= Required task =
Go through the lines below. Copy those with "Python".

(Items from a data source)
........
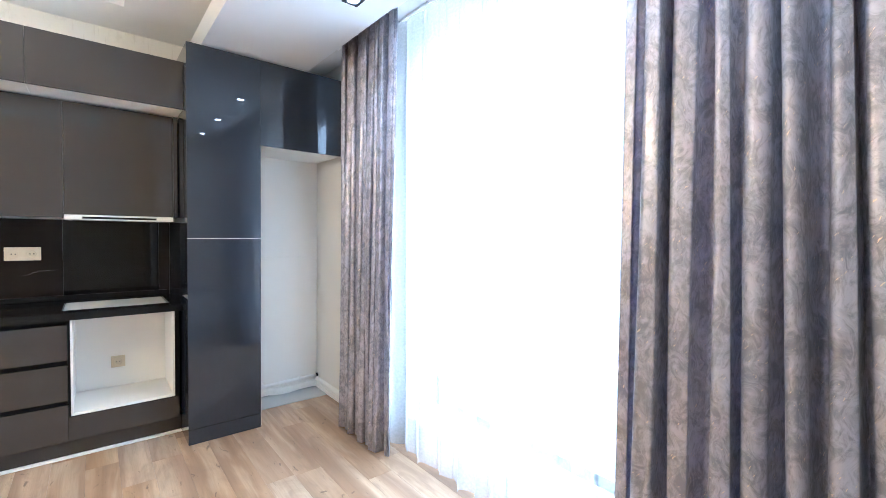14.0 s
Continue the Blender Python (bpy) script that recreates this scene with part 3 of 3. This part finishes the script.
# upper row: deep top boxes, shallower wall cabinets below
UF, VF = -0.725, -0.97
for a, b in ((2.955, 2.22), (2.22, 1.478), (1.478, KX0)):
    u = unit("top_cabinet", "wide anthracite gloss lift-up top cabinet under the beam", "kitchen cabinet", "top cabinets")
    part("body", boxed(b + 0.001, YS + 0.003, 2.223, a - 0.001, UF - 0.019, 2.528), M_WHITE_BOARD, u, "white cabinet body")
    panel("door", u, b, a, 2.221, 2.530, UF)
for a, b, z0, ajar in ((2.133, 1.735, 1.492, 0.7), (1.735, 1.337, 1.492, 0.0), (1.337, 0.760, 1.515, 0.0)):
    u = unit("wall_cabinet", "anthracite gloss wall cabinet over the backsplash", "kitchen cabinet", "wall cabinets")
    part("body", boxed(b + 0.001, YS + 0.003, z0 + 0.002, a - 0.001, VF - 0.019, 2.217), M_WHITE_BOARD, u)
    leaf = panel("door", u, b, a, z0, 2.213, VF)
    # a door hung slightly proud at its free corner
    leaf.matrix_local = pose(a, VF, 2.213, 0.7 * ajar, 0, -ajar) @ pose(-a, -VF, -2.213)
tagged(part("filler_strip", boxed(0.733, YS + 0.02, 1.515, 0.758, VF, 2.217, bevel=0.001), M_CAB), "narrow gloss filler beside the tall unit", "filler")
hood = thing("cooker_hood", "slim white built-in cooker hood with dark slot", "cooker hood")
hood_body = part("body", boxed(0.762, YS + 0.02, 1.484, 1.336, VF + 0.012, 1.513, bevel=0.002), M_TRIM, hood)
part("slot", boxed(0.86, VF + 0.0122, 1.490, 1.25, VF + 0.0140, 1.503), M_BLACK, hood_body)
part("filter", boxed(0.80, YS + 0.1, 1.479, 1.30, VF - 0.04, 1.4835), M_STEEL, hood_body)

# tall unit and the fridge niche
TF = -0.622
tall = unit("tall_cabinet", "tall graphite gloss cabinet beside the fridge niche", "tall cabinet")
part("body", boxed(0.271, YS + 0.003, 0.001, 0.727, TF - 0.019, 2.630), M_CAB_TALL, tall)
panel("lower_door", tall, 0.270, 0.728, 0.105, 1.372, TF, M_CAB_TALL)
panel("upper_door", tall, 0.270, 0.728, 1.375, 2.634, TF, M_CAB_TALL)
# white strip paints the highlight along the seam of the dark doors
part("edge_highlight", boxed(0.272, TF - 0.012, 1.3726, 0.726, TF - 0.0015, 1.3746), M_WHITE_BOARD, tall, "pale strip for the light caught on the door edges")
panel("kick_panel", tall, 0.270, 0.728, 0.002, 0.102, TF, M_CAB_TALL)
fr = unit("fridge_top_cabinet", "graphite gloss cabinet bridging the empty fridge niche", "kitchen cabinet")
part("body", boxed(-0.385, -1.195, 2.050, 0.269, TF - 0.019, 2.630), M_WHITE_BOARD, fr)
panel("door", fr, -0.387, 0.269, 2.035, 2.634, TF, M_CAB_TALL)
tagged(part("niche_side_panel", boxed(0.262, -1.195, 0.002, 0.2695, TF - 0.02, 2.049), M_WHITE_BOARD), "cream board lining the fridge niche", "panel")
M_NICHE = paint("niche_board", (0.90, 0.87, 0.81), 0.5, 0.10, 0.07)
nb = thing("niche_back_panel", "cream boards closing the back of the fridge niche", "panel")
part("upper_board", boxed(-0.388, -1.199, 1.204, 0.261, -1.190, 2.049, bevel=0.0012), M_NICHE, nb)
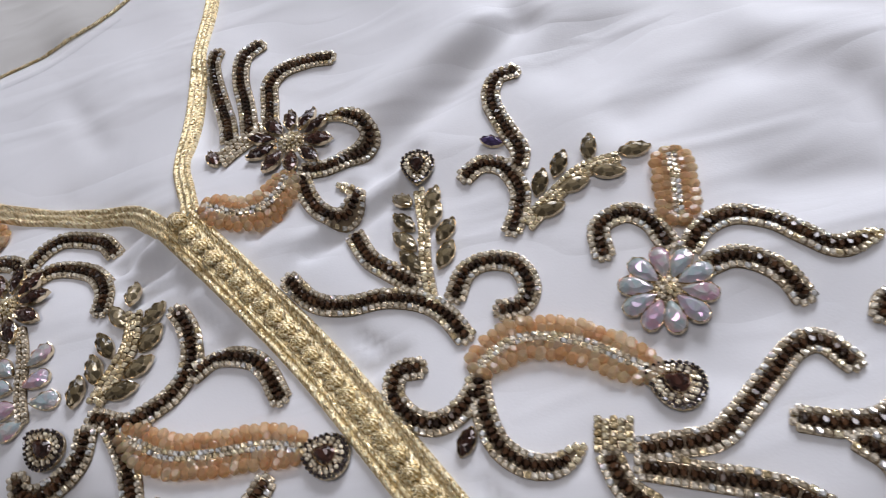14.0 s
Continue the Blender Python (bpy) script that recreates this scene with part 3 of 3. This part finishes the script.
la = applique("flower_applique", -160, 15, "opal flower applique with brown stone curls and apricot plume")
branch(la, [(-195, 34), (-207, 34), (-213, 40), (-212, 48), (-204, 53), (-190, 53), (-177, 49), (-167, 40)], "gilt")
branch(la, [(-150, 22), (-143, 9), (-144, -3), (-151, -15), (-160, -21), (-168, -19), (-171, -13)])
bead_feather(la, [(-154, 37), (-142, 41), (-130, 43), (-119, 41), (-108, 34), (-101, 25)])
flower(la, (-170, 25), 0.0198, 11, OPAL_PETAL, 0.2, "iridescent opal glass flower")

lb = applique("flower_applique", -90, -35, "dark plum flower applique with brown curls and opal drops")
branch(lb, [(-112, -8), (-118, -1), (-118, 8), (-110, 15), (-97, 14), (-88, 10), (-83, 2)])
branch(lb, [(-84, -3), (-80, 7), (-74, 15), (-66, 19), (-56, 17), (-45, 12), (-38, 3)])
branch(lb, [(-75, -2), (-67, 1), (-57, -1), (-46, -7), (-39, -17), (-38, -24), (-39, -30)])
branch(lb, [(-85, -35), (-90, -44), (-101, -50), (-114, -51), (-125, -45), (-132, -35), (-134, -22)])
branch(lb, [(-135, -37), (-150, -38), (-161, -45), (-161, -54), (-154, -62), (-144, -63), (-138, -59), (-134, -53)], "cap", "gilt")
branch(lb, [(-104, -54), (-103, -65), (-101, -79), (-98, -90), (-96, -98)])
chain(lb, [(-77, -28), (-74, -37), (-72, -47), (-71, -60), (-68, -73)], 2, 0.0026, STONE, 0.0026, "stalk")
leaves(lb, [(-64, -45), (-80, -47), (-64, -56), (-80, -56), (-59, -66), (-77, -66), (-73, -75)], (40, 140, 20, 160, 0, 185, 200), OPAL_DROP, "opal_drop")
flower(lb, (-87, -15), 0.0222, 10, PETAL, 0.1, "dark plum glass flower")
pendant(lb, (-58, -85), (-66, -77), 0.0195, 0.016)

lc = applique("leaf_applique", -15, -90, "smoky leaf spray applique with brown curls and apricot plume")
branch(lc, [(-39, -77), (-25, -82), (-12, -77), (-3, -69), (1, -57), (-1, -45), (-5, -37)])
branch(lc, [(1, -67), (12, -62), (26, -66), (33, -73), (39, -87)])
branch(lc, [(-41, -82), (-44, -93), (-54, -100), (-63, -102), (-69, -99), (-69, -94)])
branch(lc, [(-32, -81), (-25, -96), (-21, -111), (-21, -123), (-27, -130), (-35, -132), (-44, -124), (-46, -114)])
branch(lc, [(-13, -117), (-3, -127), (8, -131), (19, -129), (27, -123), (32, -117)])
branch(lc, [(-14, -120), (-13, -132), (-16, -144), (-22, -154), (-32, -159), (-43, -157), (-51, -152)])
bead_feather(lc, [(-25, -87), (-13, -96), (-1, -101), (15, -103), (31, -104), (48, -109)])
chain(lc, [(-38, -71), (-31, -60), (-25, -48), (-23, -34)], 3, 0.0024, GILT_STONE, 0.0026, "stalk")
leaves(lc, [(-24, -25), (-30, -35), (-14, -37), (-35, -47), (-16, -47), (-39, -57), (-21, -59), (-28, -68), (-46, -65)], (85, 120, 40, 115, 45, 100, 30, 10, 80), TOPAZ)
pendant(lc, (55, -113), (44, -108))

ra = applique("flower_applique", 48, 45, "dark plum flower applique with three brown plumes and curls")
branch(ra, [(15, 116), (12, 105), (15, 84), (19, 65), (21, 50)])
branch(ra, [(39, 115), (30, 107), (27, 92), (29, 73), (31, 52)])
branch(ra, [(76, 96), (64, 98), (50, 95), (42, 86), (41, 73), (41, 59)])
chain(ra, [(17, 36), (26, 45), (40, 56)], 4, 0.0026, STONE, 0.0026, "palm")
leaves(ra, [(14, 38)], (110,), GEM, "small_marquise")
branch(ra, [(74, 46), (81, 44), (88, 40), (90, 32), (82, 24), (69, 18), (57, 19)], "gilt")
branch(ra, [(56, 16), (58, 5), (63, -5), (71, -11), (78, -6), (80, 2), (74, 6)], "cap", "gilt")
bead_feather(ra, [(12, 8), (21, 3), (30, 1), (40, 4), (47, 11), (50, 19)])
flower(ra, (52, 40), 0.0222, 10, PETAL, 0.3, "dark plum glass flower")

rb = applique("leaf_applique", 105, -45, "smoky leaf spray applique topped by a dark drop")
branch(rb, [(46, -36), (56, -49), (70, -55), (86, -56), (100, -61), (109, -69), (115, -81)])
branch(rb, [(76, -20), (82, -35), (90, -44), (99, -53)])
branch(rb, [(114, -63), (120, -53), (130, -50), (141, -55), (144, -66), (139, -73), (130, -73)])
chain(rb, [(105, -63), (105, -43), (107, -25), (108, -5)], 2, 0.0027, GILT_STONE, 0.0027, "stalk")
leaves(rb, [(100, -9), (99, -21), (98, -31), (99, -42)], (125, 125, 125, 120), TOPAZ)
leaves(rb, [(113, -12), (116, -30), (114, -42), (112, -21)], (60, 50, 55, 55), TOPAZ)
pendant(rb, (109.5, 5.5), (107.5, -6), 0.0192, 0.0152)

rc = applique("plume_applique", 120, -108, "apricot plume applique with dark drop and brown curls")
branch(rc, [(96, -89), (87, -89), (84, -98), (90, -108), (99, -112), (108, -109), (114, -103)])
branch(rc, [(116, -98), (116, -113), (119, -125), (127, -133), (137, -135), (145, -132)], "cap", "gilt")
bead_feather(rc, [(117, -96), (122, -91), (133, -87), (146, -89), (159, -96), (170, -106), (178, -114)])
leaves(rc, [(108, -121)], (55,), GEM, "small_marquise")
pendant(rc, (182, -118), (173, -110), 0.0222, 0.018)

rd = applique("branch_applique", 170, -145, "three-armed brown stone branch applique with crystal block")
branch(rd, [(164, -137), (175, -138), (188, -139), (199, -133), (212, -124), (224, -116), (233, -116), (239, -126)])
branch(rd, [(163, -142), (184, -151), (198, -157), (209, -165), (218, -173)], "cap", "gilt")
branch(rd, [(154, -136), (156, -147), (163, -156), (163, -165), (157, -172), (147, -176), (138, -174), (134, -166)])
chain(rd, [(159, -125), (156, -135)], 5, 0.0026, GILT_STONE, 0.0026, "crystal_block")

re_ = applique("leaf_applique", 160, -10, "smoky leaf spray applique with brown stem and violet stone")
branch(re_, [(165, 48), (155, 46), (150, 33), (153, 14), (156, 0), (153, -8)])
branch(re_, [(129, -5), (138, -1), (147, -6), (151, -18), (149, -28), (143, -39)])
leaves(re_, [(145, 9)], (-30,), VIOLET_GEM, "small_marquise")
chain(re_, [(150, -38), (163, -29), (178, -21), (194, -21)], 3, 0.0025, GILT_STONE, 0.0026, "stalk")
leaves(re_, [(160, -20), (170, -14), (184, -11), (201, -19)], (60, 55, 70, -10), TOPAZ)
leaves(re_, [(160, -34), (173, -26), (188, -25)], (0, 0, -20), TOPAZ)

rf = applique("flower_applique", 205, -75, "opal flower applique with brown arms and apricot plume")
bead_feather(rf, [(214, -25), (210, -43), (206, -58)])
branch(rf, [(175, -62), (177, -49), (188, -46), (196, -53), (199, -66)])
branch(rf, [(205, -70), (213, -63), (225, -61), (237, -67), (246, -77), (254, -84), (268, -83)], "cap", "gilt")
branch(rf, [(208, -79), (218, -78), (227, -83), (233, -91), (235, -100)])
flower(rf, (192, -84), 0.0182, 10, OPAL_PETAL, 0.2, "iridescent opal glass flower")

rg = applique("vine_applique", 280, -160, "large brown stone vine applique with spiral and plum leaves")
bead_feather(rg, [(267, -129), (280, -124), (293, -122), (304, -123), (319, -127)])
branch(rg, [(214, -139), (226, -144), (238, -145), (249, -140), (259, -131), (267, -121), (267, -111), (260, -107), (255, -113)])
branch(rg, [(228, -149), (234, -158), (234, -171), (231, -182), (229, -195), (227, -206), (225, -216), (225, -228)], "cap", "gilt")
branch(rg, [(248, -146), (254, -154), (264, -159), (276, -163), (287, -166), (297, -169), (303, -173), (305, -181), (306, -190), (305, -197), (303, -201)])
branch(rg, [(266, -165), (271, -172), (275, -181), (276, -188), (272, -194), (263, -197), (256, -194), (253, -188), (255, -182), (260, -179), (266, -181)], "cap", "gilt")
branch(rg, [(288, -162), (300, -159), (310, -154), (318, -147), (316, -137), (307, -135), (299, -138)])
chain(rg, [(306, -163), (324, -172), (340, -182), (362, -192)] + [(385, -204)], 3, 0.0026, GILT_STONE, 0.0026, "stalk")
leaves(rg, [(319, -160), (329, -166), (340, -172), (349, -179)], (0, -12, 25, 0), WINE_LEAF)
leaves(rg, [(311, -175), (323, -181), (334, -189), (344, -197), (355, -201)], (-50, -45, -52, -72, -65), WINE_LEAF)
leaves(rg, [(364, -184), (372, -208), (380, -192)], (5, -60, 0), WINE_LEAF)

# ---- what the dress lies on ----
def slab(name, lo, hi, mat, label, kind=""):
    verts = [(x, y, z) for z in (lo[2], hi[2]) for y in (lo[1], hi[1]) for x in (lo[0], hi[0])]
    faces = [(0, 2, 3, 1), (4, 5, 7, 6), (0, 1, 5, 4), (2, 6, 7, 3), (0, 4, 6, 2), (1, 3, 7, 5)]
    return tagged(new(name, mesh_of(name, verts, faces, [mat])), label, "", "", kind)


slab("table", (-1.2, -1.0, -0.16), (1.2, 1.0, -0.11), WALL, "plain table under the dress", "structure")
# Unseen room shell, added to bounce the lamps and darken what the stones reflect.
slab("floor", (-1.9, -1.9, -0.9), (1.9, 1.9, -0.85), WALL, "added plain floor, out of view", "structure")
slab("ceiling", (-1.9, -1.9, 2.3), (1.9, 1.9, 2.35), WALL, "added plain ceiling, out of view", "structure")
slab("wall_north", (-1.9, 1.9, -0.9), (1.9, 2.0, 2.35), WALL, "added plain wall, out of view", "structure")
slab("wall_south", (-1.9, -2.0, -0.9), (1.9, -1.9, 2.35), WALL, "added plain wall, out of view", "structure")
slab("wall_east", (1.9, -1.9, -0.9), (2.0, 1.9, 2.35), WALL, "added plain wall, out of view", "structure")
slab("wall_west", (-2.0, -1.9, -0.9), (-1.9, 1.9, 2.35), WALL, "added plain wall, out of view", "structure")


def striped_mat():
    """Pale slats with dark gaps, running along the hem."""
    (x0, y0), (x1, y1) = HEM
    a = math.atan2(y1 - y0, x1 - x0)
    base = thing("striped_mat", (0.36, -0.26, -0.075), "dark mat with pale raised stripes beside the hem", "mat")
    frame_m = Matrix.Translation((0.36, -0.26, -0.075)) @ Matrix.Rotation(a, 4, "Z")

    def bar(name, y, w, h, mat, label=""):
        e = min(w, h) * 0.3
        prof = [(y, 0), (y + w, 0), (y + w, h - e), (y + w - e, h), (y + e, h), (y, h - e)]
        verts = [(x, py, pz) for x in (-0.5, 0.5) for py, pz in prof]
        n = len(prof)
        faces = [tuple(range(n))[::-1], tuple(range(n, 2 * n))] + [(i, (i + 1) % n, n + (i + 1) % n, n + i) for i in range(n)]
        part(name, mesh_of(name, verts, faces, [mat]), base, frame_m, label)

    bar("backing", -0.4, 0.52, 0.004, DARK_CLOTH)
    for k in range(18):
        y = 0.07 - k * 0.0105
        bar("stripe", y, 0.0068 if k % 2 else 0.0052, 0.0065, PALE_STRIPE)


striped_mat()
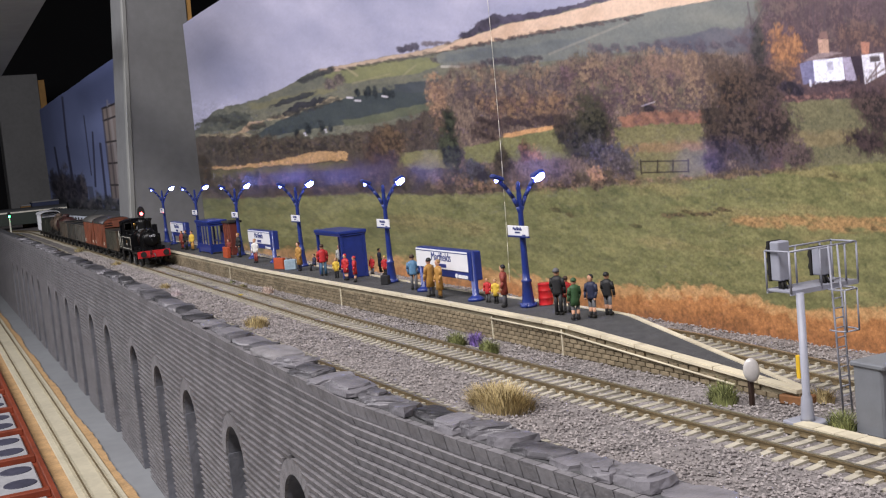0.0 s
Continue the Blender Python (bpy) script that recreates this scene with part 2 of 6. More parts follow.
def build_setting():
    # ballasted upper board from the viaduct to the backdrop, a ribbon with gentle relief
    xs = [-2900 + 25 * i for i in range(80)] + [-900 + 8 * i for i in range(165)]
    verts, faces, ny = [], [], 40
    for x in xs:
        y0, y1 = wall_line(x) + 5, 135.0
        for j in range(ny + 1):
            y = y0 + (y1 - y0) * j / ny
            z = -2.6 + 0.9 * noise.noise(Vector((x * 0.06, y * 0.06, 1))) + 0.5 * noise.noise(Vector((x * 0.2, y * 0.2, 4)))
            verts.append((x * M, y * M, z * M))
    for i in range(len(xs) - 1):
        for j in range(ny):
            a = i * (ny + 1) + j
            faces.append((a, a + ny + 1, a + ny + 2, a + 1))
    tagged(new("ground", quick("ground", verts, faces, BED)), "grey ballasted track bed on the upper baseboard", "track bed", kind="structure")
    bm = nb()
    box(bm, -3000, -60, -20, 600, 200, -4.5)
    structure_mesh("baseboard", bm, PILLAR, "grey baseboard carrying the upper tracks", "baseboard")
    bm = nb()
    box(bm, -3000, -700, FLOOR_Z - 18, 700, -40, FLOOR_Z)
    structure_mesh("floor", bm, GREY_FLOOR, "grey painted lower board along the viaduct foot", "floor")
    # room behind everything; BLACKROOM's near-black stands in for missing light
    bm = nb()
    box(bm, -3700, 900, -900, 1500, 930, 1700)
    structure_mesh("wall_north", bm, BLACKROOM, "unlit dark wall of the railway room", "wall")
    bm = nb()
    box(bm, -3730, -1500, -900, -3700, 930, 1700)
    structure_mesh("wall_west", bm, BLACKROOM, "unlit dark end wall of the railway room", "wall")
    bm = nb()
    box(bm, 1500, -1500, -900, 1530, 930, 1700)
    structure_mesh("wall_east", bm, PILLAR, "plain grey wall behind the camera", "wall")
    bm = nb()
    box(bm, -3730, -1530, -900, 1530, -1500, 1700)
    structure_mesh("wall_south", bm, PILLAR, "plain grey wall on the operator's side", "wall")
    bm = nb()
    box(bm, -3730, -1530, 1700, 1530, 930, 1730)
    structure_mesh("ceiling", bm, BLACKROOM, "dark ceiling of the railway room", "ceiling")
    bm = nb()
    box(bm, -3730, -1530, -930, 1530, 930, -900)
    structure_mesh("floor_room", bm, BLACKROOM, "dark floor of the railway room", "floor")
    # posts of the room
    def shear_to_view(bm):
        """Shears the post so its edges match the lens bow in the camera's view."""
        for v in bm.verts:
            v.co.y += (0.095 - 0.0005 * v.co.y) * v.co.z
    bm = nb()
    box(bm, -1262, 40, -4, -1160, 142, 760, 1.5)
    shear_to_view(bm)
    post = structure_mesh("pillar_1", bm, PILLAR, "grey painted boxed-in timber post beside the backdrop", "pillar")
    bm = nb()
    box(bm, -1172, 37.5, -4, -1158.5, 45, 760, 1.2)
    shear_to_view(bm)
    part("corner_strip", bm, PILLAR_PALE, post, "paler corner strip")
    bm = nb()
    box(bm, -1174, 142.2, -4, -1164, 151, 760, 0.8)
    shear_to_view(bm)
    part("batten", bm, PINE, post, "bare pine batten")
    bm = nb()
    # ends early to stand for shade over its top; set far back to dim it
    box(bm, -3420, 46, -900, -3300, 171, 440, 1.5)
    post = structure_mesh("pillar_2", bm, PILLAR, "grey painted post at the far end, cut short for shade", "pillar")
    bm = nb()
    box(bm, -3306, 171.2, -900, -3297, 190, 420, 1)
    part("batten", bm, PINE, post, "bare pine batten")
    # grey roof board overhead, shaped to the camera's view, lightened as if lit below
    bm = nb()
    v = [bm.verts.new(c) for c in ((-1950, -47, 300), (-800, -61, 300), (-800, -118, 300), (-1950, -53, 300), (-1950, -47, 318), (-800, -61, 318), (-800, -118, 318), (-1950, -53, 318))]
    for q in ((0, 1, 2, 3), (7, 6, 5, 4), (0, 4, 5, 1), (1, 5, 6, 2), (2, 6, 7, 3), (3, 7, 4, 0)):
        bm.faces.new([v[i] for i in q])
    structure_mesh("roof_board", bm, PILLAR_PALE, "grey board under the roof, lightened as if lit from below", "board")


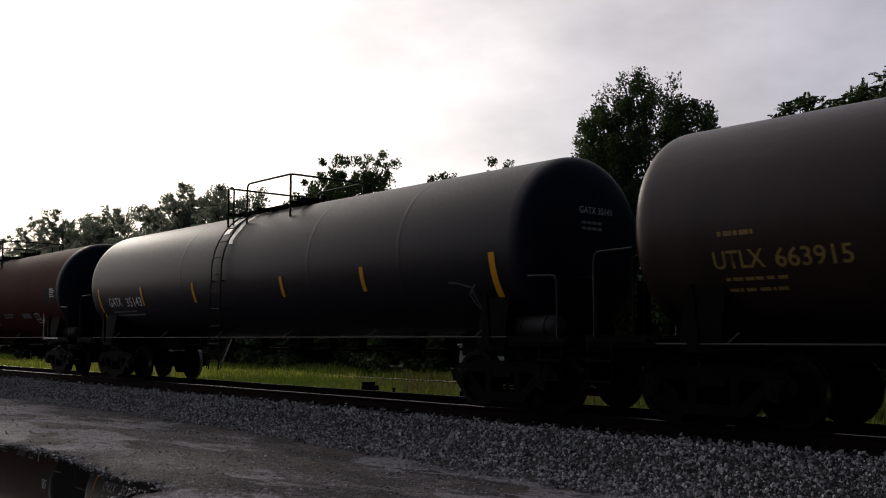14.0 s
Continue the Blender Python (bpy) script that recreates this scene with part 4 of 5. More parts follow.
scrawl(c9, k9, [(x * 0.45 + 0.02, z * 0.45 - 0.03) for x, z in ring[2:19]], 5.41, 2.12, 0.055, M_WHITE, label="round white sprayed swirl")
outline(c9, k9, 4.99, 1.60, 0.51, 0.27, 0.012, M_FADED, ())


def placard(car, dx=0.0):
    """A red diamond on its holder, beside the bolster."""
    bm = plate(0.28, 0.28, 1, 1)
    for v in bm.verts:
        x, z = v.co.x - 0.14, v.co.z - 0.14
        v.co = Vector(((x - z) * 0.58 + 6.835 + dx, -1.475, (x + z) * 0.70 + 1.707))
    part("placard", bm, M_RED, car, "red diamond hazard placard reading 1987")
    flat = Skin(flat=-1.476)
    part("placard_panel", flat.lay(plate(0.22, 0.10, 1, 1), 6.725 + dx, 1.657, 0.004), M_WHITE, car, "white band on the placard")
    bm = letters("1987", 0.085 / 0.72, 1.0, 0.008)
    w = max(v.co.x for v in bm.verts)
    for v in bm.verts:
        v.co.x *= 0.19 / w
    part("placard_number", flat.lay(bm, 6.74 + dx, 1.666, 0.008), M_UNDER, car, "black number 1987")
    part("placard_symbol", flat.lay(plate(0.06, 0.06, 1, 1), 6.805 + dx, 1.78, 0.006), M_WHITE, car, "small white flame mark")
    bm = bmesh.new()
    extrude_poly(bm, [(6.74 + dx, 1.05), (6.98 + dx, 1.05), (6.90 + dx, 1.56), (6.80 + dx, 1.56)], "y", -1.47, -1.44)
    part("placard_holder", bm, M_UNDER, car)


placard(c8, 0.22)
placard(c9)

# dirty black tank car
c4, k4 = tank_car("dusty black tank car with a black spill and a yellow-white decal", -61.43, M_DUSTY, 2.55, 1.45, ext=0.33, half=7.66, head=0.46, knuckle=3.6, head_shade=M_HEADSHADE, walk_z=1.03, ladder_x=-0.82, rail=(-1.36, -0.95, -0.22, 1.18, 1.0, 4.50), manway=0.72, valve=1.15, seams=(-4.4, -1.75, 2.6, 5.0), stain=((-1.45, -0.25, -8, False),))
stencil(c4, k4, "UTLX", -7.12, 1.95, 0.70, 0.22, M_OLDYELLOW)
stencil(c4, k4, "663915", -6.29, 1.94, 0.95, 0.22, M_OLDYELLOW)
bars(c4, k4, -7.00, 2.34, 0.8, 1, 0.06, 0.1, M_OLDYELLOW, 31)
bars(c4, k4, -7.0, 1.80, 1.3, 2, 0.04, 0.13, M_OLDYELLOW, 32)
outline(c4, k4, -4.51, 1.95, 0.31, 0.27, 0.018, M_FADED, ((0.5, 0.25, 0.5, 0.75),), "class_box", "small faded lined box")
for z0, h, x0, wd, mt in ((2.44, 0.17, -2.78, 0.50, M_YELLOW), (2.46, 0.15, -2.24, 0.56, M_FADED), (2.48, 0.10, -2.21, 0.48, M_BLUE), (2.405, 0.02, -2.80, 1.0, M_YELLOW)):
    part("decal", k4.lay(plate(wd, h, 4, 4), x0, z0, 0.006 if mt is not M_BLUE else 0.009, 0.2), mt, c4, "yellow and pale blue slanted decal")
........
= Solution to this exercise =
Continue the Blender Python (bpy) script that recreates this scene with part 3 of 3. This part finishes the script.
Continue the Blender Python (bpy) script that recreates this scene with part 3 of 3. This part finishes the script.
Continue the Blender Python (bpy) script that recreates this scene with part 2 of 6. More parts follow.
Continue the Blender Python (bpy) script that recreates this scene with part 4 of 5. More parts follow.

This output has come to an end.